После того как Димку по «Дороге жизни» вывезли из осажденного Ленинграда, он растерял своих родных, не знал – живы они или нет. Два брата погибли. Где мать, где отец? Сестренка? Димка писал чуть не каждую неделю в освобожденный Ленинград – домой и соседям, но ответа пока не получил.
– Вам еще, как медным котелкам, – «утешил» молодых водолазов Лубенцов. – У вас еще и положенный срок службы не кончился. Сколько ты служишь?
– Три года, – ответил Димка.
– Ну вот, еще до нормы два осталось.
– Говорят, год войны за три будут засчитывать? – подал голос Игорь Хохлов.
– Говорят, что кур доят, а коровы яйца несут, – хмыкнул Сашка Беспалый, кадыкастый, мослатый, с провалившимися щеками, несмотря на то что был он коком и все время находился при продуктах.
– Во-во, – поддержал Сашку-кока Лубенцов. – Да тебе-то, Хохлов, куда торопиться? Ты же дома служишь. Мать вернется из эвакуации – всю жизнь можешь служить.
Игорь смущенно улыбался. Ему действительно было лучше всех – служил он дома, в родных краях. Он в эту Ваенгу до войны с отцом по грибы приезжал и знал здесь каждую сопку. Отец его и погиб неподалеку от этих мест, при защите Мурманска в сорок первом.
Вадим Лубенцов откинулся на нарах, тронул струны гитары, запел красивым сильным голосом:
Прощайте, скалистые горы,На подвиг Отчизна зовет...
Лицо Вадима стало задумчивым и суровым. Наверное, он видел неласковое Баренцево море, полуостров Рыбачий, на котором пришлось ему воевать, видел эсминцы, уходящие в дальний боевой поход.
Косте захотелось побыть одному, и он вызвался наколоть дров на камбуз: Сашка-кок не раз уже предупреждал, что назавтра нечем топить, но все за столом пропускали его слова мимо ушей.
Когда Костя вышел из барака, его поразили огни. Он отвык за войну от ночных огней: побережье было затемнено, и строжайше запрещалось всякое освещение. Теперь же, в первый победный вечер, все кругом было в огнях.

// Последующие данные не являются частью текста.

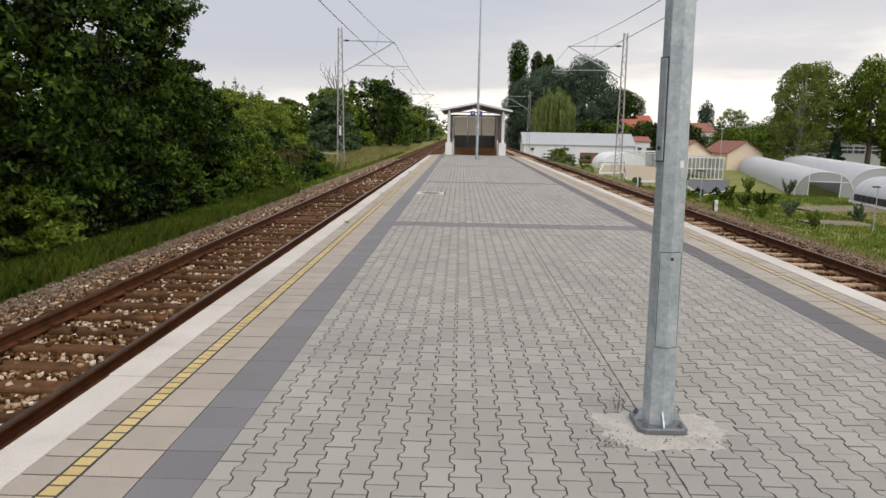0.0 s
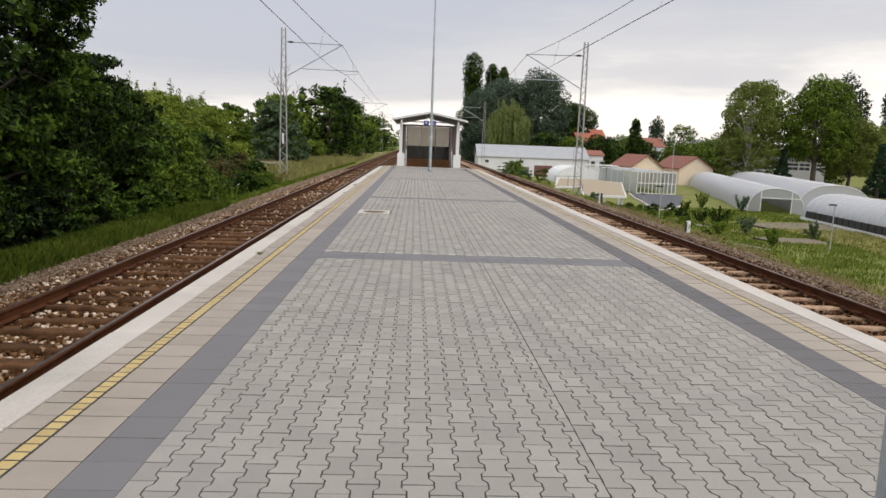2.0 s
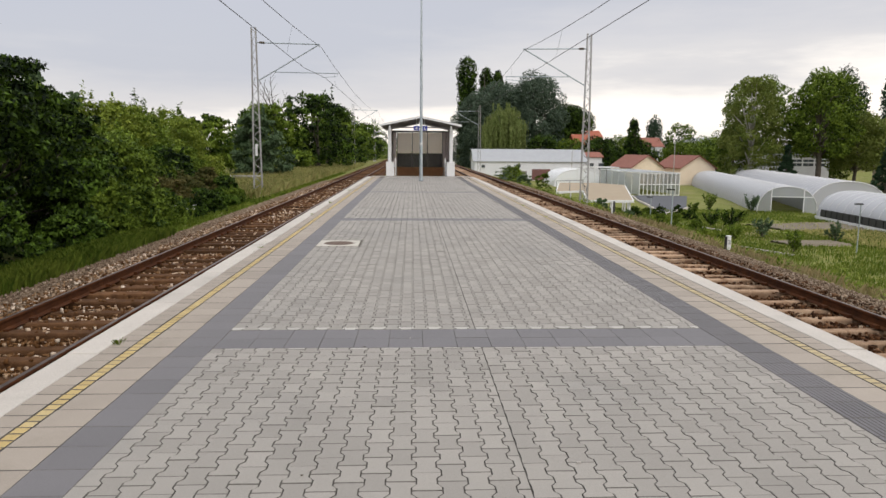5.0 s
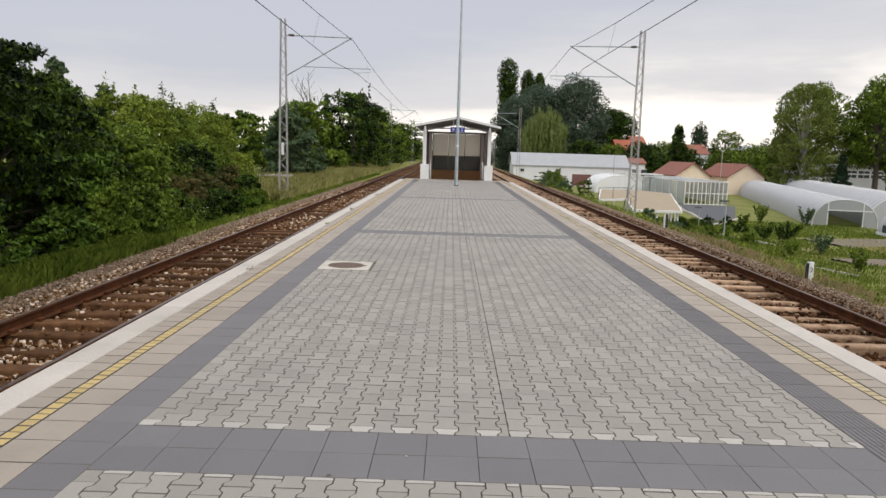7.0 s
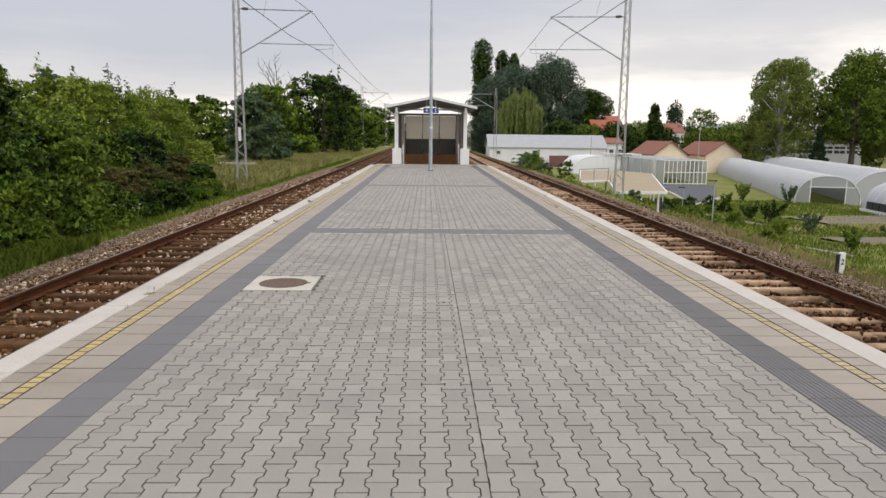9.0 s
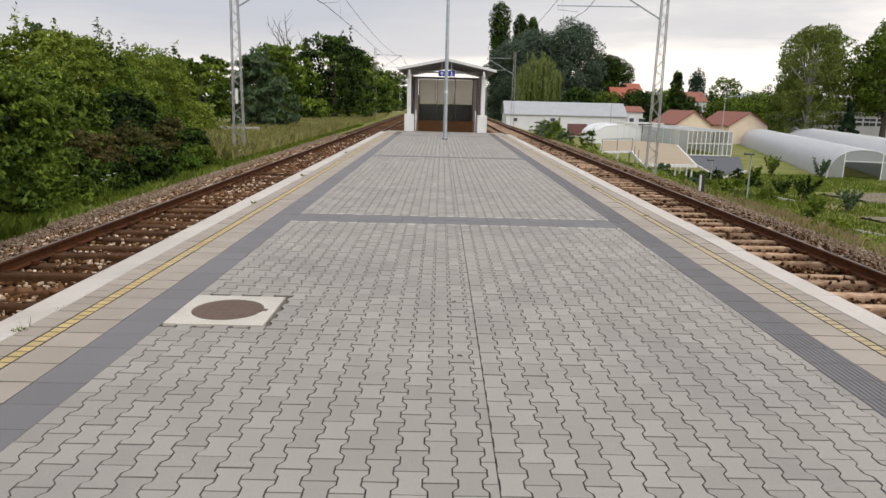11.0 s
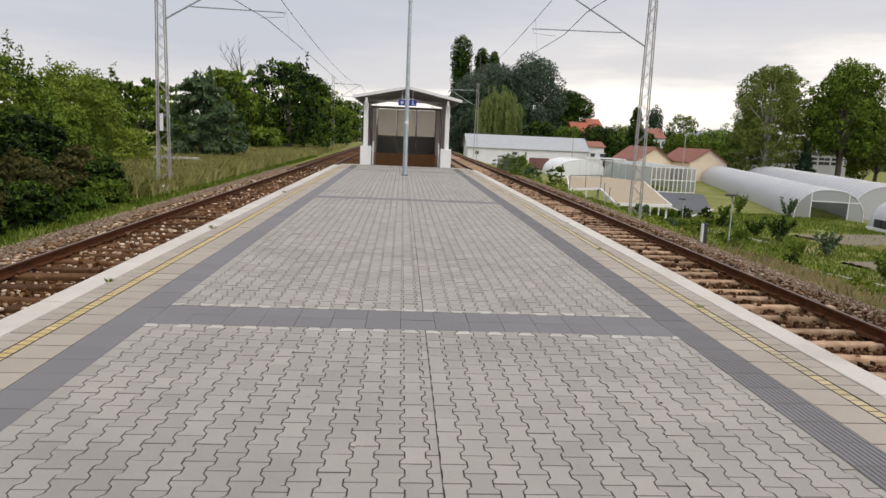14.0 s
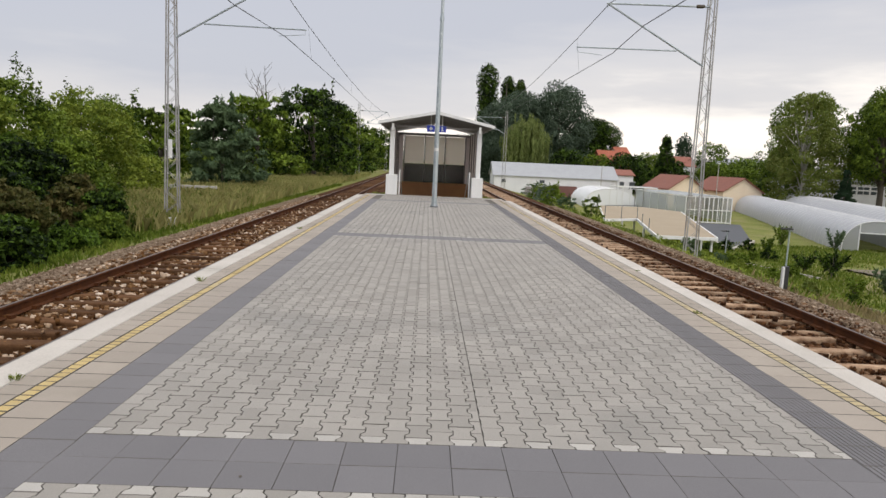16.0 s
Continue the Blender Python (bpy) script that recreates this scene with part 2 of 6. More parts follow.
SHOULDER = stones("shoulder_gravel", ((0.0, (0.12, 0.082, 0.054)), (0.5, (0.20, 0.145, 0.10)), (0.9, (0.275, 0.21, 0.155)), (1.0, (0.40, 0.33, 0.26))))
BED = surface("ballast_bed", (0.040, 0.016, 0.006), (0.095, 0.043, 0.018), 9.0, 1.0, 1.0, 28, bumpd=0.05, gloss=0.1)
GROUND = surface("grass_and_soil", (0.11, 0.14, 0.028), (0.22, 0.21, 0.075), 0.35, 1.0, 0.8, 9, c=(0.25, 0.20, 0.12), bumpd=0.08, gloss=0.1)
SOIL = surface("bare_soil", (0.13, 0.11, 0.075), (0.18, 0.15, 0.105), 0.8, 1.0, 0.8, 12, bumpd=0.05)
MEMBRANE = surface("black_ground_sheet", (0.055, 0.058, 0.066), (0.085, 0.088, 0.098), 0.6, 0.8, 0.3, 12)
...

Светились окна Верхней и Нижней Ваенги, светились огни на причале и кораблях, длинными желтыми кинжалами отражались в спокойной воде залива. Небо очистилось, и в нем ярко сияли крупные близкие звезды, будто и небо в честь победы было расцвечено праздничной иллюминацией.

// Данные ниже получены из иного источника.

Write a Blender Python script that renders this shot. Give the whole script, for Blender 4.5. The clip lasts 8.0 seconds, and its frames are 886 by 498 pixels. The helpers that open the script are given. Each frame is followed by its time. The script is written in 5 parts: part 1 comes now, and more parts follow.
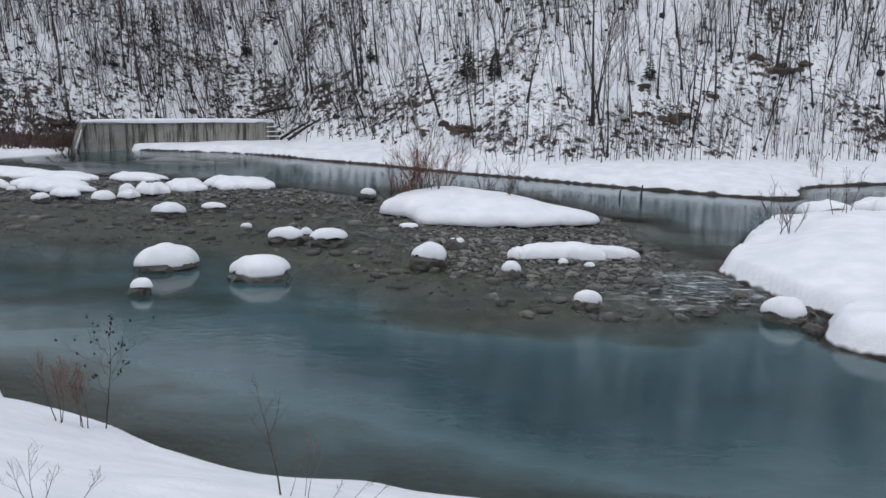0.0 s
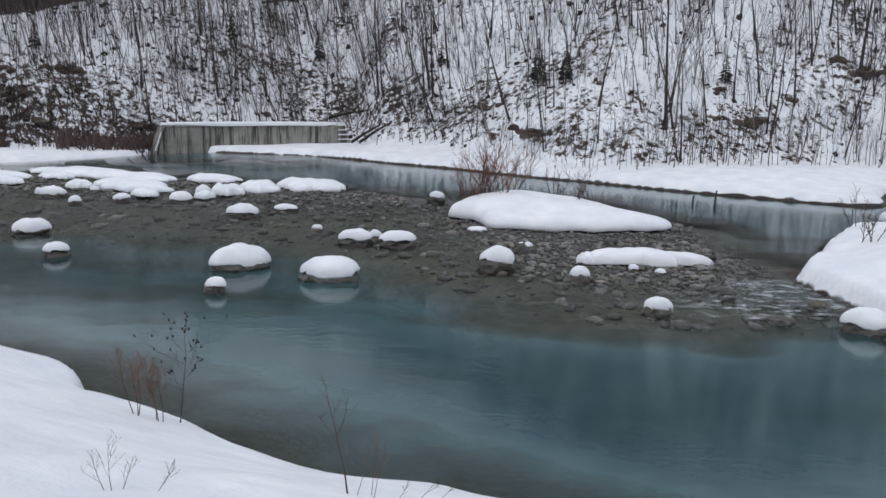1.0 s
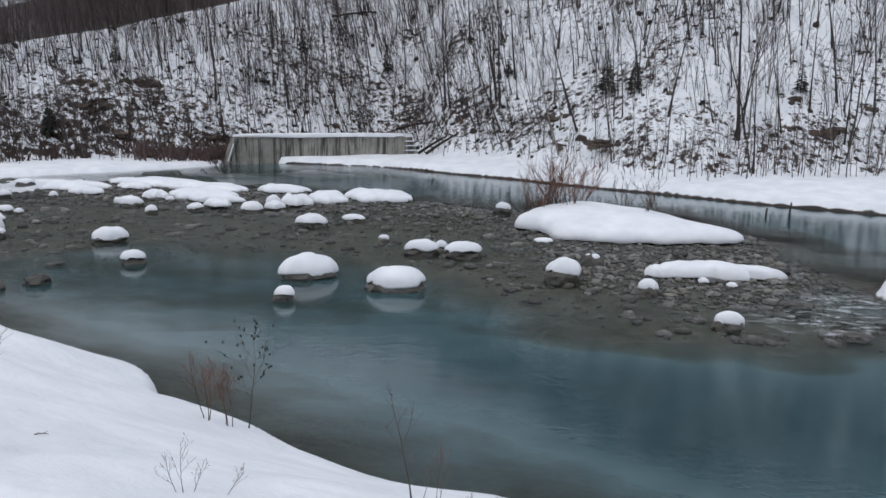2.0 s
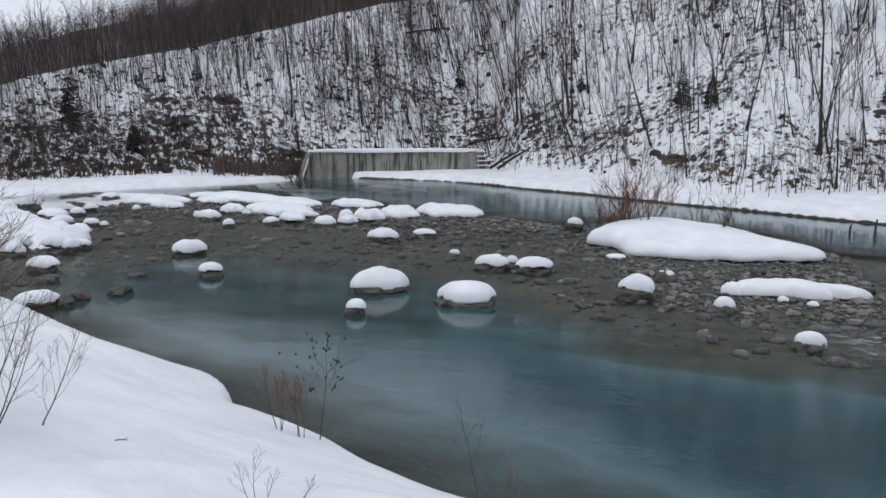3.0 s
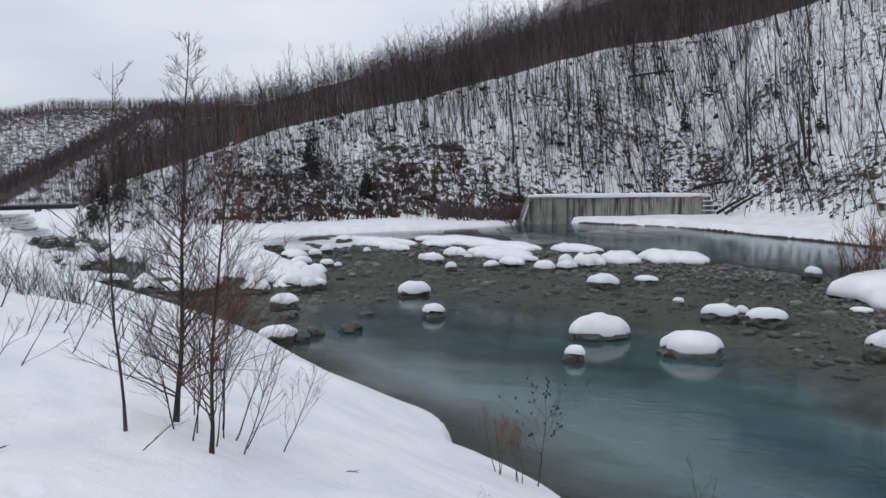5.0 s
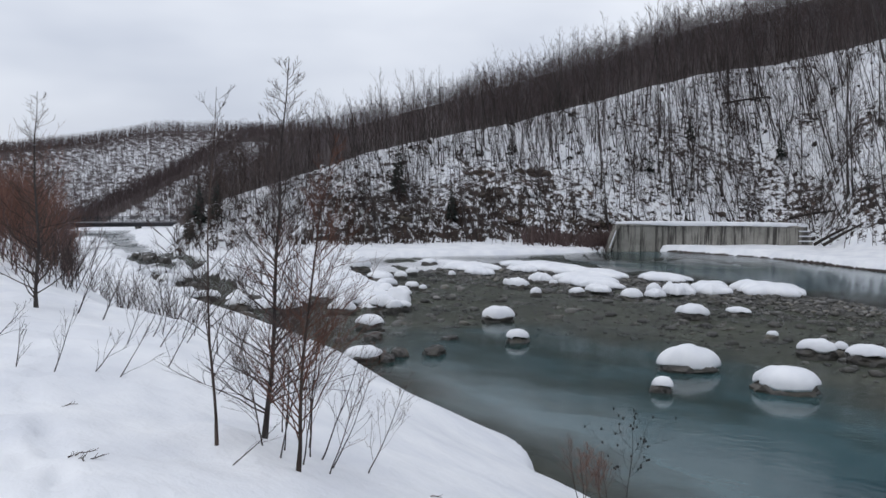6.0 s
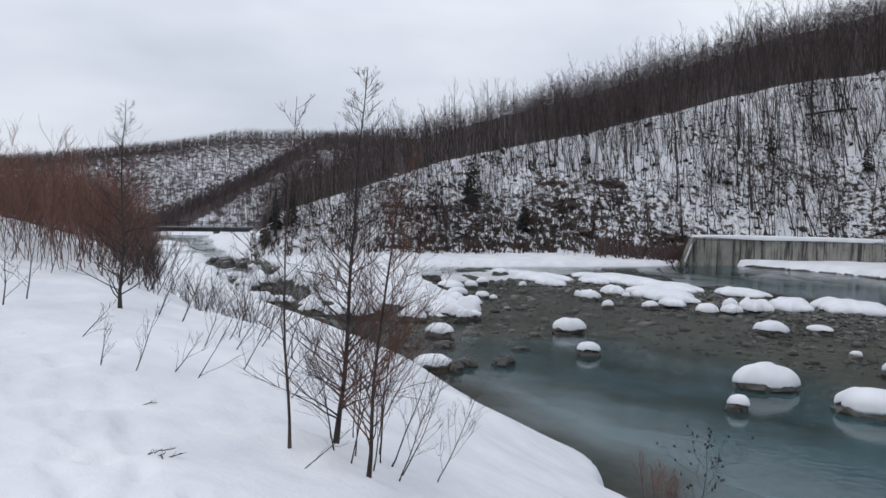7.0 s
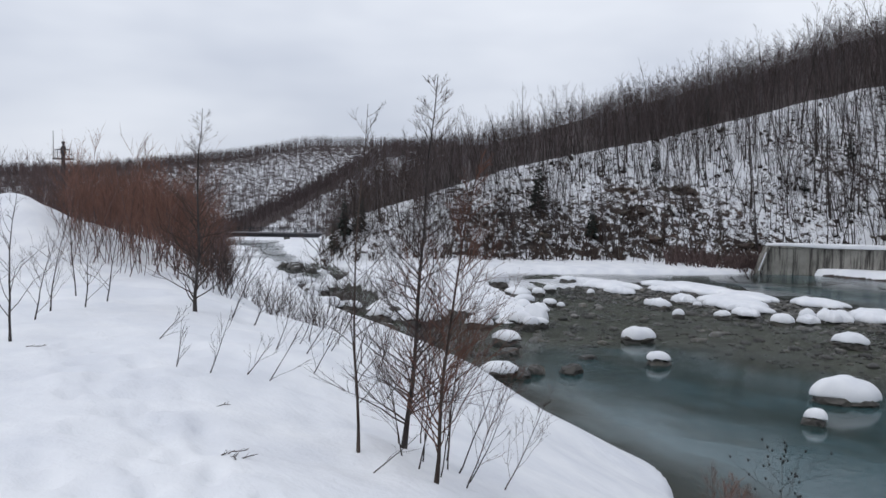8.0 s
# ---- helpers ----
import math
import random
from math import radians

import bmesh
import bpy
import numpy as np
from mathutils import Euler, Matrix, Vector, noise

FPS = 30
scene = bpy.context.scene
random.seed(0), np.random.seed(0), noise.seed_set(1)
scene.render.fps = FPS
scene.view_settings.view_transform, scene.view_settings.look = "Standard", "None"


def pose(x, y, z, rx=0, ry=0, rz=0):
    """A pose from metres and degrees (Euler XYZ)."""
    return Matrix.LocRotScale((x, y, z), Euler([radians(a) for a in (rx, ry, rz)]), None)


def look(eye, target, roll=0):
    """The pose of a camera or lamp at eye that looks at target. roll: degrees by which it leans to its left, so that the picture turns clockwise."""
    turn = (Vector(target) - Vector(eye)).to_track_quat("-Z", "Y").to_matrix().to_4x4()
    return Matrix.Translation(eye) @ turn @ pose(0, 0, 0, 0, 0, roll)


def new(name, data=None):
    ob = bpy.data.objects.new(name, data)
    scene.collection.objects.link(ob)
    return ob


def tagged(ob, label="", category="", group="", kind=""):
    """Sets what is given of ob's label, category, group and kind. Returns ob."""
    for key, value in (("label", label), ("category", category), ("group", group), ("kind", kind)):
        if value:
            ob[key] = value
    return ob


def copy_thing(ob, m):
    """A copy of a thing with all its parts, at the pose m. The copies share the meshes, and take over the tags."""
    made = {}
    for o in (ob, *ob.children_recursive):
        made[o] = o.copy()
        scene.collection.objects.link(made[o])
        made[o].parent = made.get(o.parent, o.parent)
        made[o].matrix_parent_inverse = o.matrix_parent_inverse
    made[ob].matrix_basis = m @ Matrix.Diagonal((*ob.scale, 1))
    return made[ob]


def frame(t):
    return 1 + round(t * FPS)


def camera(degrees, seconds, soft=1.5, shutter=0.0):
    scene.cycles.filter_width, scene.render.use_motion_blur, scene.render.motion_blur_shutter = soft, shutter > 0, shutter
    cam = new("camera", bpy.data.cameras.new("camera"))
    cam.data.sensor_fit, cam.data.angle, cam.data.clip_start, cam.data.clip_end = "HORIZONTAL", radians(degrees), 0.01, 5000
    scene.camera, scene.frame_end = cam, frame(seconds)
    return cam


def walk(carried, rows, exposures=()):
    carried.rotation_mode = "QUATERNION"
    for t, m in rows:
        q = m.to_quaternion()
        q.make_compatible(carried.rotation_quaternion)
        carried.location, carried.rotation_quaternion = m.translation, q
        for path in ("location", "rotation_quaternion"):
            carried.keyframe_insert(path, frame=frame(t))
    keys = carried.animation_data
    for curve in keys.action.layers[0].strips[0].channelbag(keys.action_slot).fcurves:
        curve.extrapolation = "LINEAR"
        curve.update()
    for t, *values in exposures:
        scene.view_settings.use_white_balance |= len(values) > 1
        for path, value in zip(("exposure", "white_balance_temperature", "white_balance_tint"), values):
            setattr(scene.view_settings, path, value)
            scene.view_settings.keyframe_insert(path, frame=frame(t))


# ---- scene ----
# ---- camera: a slow hand-held pan to the left from the bank ----
cam = camera(55.15, 8.0, soft=1.5)
PATH = [
    (0.0, 0.0, 0.0, 4.2, -0.09, -10.98, 1.49),
    (0.5, -0.003, 0.002, 4.199, 2.24, -11.02, 1.48),
    (1.0, -0.006, -0.002, 4.199, 4.58, -10.86, 1.43),
    (1.5, -0.006, -0.009, 4.2, 6.92, -10.62, 1.25),
    (1.7, -0.007, -0.01, 4.2, 7.80, -10.48, 1.18),
    (2.8, -0.010, -0.006, 4.2, 12.88, -9.47, 0.87),
    (3.0, -0.010, -0.006, 4.2, 13.96, -9.30, 0.76),
    (3.5, -0.012, -0.009, 4.2, 16.96, -8.78, 0.41),
    (4.0, -0.021, -0.012, 4.2, 21.60, -7.74, -0.18),
    (4.5, -0.041, -0.010, 4.2, 25.81, -7.03, -0.42),
    (4.7, -0.050, -0.009, 4.2, 27.01, -6.79, -0.36),
    (5.8, -0.093, -0.008, 4.202, 33.34, -5.03, 0.57),
    (6.0, -0.100, -0.008, 4.201, 34.46, -4.75, 0.66),
    (6.5, -0.111, -0.011, 4.2, 37.00, -4.35, 0.94),
    (7.0, -0.116, -0.016, 4.201, 39.26, -4.19, 1.38),
    (7.5, -0.120, -0.021, 4.202, 41.57, -4.05, 1.58),
    (8.0, -0.124, -0.026, 4.203, 43.79, -3.86, 1.43),
]
walk(cam, [(t, pose(x, y, z, 90 + pitch, 0, yaw) @ pose(0, 0, 0, 0, 0, roll)) for t, x, y, z, yaw, pitch, roll in PATH],
     exposures=[(0.0, 0.16), (3.5, 0.16), (4.5, 0.11), (6.0, 0.08), (8.0, 0.06)])

# ---- light: an overcast winter day ----
SUN_EL, SUN_AZ = 62.0, 200.0
world = bpy.data.worlds.new("overcast_sky")
scene.world = world
world.use_nodes = True
wn, wl = world.node_tree.nodes, world.node_tree.links
wn.clear()
w_out = wn.new("ShaderNodeOutputWorld")
w_bg = wn.new("ShaderNodeBackground")
w_sky = wn.new("ShaderNodeTexSky")
w_sky.sky_type, w_sky.sun_disc = "NISHITA", False
w_sky.sun_elevation, w_sky.sun_rotation = radians(SUN_EL), radians(SUN_AZ)
w_dim = wn.new("ShaderNodeMixRGB")
w_dim.blend_type, w_dim.inputs[0].default_value, w_dim.inputs[2].default_value = "MULTIPLY", 1.0, (0.07, 0.07, 0.07, 1)
wl.new(w_sky.outputs[0], w_dim.inputs[1])
w_co = wn.new("ShaderNodeTexCoord")
w_map = wn.new("ShaderNodeMapping")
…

Наколов дров, он сел на бревна, сваленные солдатами на берегу для постройки ряжей. Хорошо пахло смолой свежеошкуренного дерева, йодистым настоем морских водорослей, и приятно холодил разгоряченные щеки легкий ветерок с залива. Вдыхая чистый, знобкий воздух, Костя слушал доносившийся из барака смех, звон гитары и сильный голос Лубенцова. И вдруг вспомнил, как два дня назад его вызвала к себе в кабинет врач и сказала: «Вот и уходишь, Реутов. Ноги твои теперь в порядке, скоро плясать будешь». Она закурила «Казбек», сильно, по-мужски затянулась. Костя почувствовал, что она хочет сказать что-то особое. «С ногами все в порядке, – повторила врач. – Дело в другом». Руфа строго взглянула на него, но за строгим взглядом Костя уловил жалость к себе. И все понял. Почувствовал, как густо покраснел. Он уже знал о таких случаях с водолазами после кессонки. «Я тебе мать, – строго продолжала врач. – У меня такой, как ты, сын... погиб, артиллеристом был. Я говорю тебе об этом для того, чтобы ты не дурил и не надумал чего-либо. А то в голове-то у вас ветер». Она замолчала и долго смотрела в окно. Костя подумал, что Руфа забыла о нем. «Жизнь прекрасна, мой мальчик, – тихо сказала она. – Прекрасна, несмотря ни на что. И ты это должен запомнить. Кончится война, пойдешь учиться. У тебя сколько классов?» «Девять». «Ну вот, – она одобрительно взглянула на него. – Пойдешь в институт, выучишься, инженером или врачом станешь. Жизнь, говорю, прекрасна и разбрасываться ею преступно». Врач еще говорила о том, что человек в любых обстоятельствах может найти себе применение и быть полезным людям и Родине, и что бы с человеком ни случилось, все равно надо жить, надо найти в себе силы, мужество, чтобы жить достойно.